Sky-Vorstandchef Brian Sullivan zeigte am Donnerstagabend in Berlin vor der versammelten Fachpresse und zahlreichen Prominenten, was Sky Go ab Sommer auf dem iPad von Apple kann. Bisher haben Abonnenten dort lediglich Zugriff auf die Sportkanäle des Anbieters – das soll sich bald ändern. Unter den Schlagworten „Smart“, „Social“ und „Seamless“ will man alle modernen Kommunikationswege miteinander verknüpfen.
So werden wie selbstverständlich auch die Filmangebote in die App intergriert. Auf Knopfdruck können Kunden dann zusätzlich ohne weitere Abrufkosten auf die riesige Mediathek des Senders zugreifen und sich Blockbuster wie „Avatar“ mal eben am iPad anschauen. Verknüpfungen zu Twitter und Facebook sollen Nicht-Abonnenten den Mund wässrig machen, wenn der Nutzer mal eben „Schaue gerade Avatar bei Sky Go“ zwitschert.
Die präsentierte Vorabversion der App ist mächtig, lädt den Abonnenten geradezu zur längeren Nutzung ein. Die Startseite ist auf den Kunden zugeschnitten. Er wird persönlich begrüßt und es werden Informationen zu den jeweils abonnierten Paketen angezeigt. Verknüpfungen ins Social Web motivieren zur Kommunikation mit Freunden. Ohne Probleme können Livestreams oder Wiederholungen gestartet werden.

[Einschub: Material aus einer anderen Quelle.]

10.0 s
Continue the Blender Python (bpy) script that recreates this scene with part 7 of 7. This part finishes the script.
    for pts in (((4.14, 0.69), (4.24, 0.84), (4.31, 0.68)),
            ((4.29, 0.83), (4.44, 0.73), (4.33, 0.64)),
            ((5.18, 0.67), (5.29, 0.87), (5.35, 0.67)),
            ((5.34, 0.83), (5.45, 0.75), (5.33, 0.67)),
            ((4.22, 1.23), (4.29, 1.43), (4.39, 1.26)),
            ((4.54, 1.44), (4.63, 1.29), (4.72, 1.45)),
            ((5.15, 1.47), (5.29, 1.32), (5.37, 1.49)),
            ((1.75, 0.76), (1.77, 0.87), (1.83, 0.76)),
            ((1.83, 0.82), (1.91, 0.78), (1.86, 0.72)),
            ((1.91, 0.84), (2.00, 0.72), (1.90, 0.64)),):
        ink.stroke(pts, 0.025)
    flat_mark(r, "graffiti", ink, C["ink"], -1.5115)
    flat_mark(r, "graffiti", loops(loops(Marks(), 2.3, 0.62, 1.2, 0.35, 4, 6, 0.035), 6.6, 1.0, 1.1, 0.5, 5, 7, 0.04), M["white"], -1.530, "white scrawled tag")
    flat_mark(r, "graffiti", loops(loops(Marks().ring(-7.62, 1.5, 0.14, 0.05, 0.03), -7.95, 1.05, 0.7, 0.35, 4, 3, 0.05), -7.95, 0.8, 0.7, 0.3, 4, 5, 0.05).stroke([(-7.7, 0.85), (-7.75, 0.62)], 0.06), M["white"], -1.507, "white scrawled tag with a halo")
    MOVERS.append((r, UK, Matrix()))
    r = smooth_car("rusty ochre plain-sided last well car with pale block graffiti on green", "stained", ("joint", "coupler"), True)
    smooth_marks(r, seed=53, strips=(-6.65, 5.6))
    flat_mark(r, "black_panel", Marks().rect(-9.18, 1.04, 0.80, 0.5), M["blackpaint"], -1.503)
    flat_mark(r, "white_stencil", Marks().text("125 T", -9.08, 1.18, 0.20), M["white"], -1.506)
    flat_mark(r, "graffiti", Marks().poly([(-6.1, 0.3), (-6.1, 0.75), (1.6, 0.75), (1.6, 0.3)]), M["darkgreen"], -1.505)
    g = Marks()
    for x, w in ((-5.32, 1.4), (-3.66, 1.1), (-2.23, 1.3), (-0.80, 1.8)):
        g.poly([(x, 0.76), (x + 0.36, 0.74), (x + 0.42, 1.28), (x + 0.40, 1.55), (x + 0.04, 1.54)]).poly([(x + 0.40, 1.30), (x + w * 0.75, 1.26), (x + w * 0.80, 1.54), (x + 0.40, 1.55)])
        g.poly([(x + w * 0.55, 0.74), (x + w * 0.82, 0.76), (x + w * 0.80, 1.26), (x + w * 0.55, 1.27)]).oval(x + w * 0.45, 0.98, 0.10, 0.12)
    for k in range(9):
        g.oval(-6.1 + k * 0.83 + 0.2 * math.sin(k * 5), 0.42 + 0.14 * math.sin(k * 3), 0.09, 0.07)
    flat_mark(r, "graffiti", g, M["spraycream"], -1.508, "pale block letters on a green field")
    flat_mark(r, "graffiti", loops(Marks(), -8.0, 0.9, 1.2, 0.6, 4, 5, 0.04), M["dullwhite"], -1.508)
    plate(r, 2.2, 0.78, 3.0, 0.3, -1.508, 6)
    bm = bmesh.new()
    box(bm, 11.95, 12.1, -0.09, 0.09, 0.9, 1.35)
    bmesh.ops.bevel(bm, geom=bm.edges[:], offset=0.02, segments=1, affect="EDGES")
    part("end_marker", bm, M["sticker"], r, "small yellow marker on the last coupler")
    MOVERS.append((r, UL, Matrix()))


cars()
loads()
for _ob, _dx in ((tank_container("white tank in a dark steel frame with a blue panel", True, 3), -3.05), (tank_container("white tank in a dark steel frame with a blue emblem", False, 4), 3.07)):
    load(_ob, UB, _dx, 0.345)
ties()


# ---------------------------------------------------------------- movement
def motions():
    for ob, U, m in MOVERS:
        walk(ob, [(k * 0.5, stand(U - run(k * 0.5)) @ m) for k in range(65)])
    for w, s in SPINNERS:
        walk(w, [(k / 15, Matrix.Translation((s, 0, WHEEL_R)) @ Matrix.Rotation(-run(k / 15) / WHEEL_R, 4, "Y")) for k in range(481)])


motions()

Wer einfach mal „nur so“ in der App stöbert, kann zum Beispiel seinen derzeitigen Gemütszustand auswählen und bekommt gleich eine Liste mit passenden Spielfilmen serviert. Diese stehen dann ohne Zusatzkosten bereit. Hintergrundinformationen zu Filmen leiten den Nutzer immer tiefer ins Archiv. Ein Klick beispielsweise auf Schauspieler oder Regisseur bringt weitere Fakten und Verlinkungen zu anderen Filmen im Archiv.

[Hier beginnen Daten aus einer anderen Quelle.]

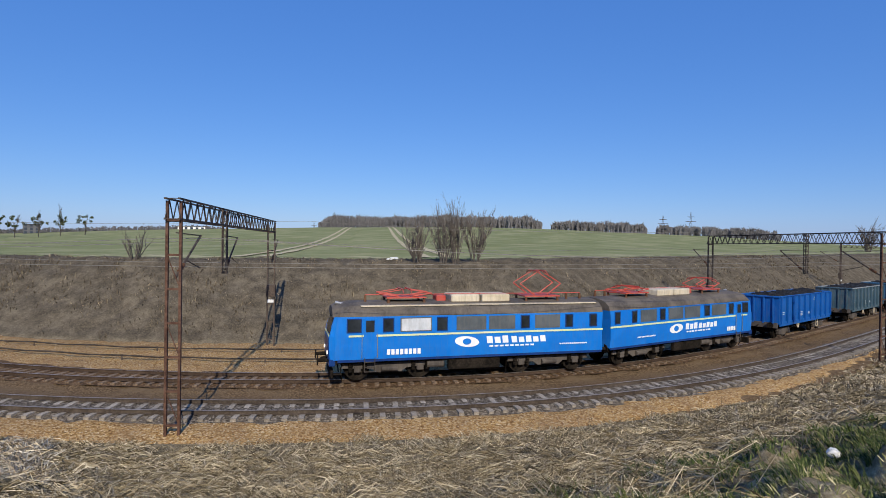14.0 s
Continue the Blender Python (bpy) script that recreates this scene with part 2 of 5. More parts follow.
def gravel_mat(name, stops, scale=14.0, soil=(0.12, 0.085, 0.055), soil_amt=0.35):
    """Broken stone: a tone for each stone, soil worked in between."""
    m, nt, bs = _nodes(name)
    co = nt.nodes.new("ShaderNodeTexCoord").outputs["Object"]
    v = nt.nodes.new("ShaderNodeTexVoronoi")
    v.inputs["Scale"].default_value = scale
    nt.links.new(co, v.inputs["Vector"])
    hue = nt.nodes.new("ShaderNodeSeparateColor")
    nt.links.new(v.outputs["Color"], hue.inputs[0])
    col = _ramp(nt, hue.outputs[0], stops)
    col = _mix(nt, 1.0, col, _ramp(nt, v.outputs["Distance"], [(0.0, (1, 1, 1)), (0.75, (0.62, 0.59, 0.56))]), "MULTIPLY")
    n = _noise(nt, co, 0.6, 6, 0.7)
    col = _mix(nt, _ramp(nt, n, [(0.45, (0, 0, 0)), (0.7, (soil_amt * 2,) * 3)]), col, soil)
    nt.links.new(col, bs.inputs["Base Color"])
    bs.inputs["Roughness"].default_value = 0.95
    bs.inputs["Specular IOR Level"].default_value = 0.06
    _bump(nt, v.outputs["Distance"], 0.8, 0.04, bs)
    return m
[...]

Wer als Abonnent bisher schon „Listenpreis“ für sein Abo bei Sky zahlt, ist mit nur 12 Euro Mehrkosten recht günstig dabei. Schließlich erhält man das Zweitabo inklusive und kann hiermit das Schlafzimmer oder die Großeltern ausstatten. Sky Go ist damit ein ordentlicher Bonus und soll die vielen Schnäppchenabos uninteressanter werden lassen. In den letzten Monaten jagte wieder eine Aboaktion der Münchner die andere und ließ Bestandskunden mit „teuren“ Verträgen alt aussehen. Wer jetzt Sky Go haben möchte, muss auf die regulären Preise aufstocken und sein Abo mit 12 Monaten Laufzeit neustarten.

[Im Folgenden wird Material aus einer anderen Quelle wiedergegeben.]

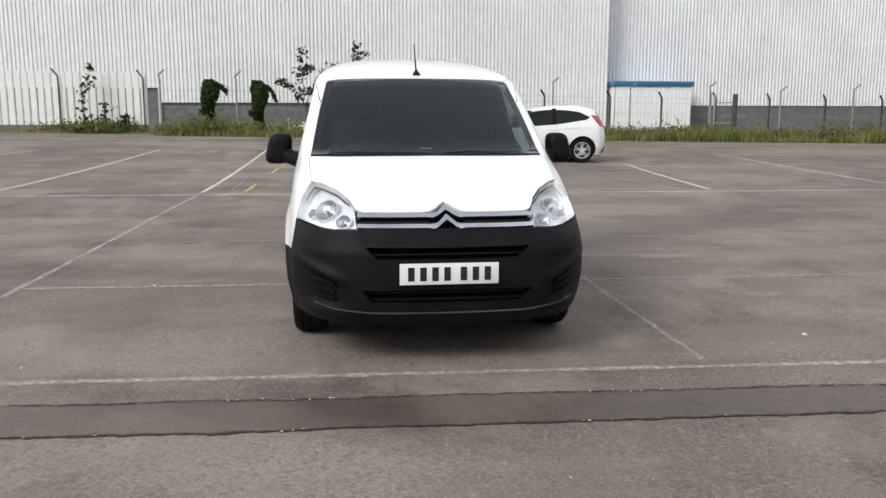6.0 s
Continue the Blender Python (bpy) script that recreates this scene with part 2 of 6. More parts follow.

Unter dem Strich setzt Sky damit alles auf eine ordentliche Erhöhung des ARPU, also den durchschnittlichen Erlös pro Kunden, der durch Rabattaktionen und Sonderverträgen immer wieder unter Druck gerät. Mit einem weinenden Auge werden Videoportale das neue Sky Go sehen, welche zum Teil die gleichen Filme gegen Gebühr zum Abruf im Internet anbieten.
So ist selbst Apple mit seinem Apple TV betroffen, auf dem auch eine reichhaltige Bibliothek mit Spielfilmen, Serien und TV-Sendungen abrufbar ist. Und das ist noch nicht das Ende: Sky-Chef Sullivan machte am Donnerstag deutlich klar: „Wir stehen mit Sky Go am Anfang und werden das Angebot noch viel weiter ausbauen“. Auch der neue 24-Stunden-Sportsender Sky News HD soll in die App integriert werden.
Pay-TV hat es in Deutschland schwer und Sky setzt jetzt noch stärker auf das Internet. Dass es irgendwann auch Abos nur für Sky Go geben könnte, ist nicht unwahrscheinlich, denn genau wie bei Telefonanschlüssen könnte auch der Bedarf an Sat- und Kabel-TV zurückgehen und die mediale Versorgung nur noch über das Internet erfolgen. Bislang ist die Nutzung allerdings fix an ein reguläres Sky-Abonnement gekoppelt. Wie gesagt: noch!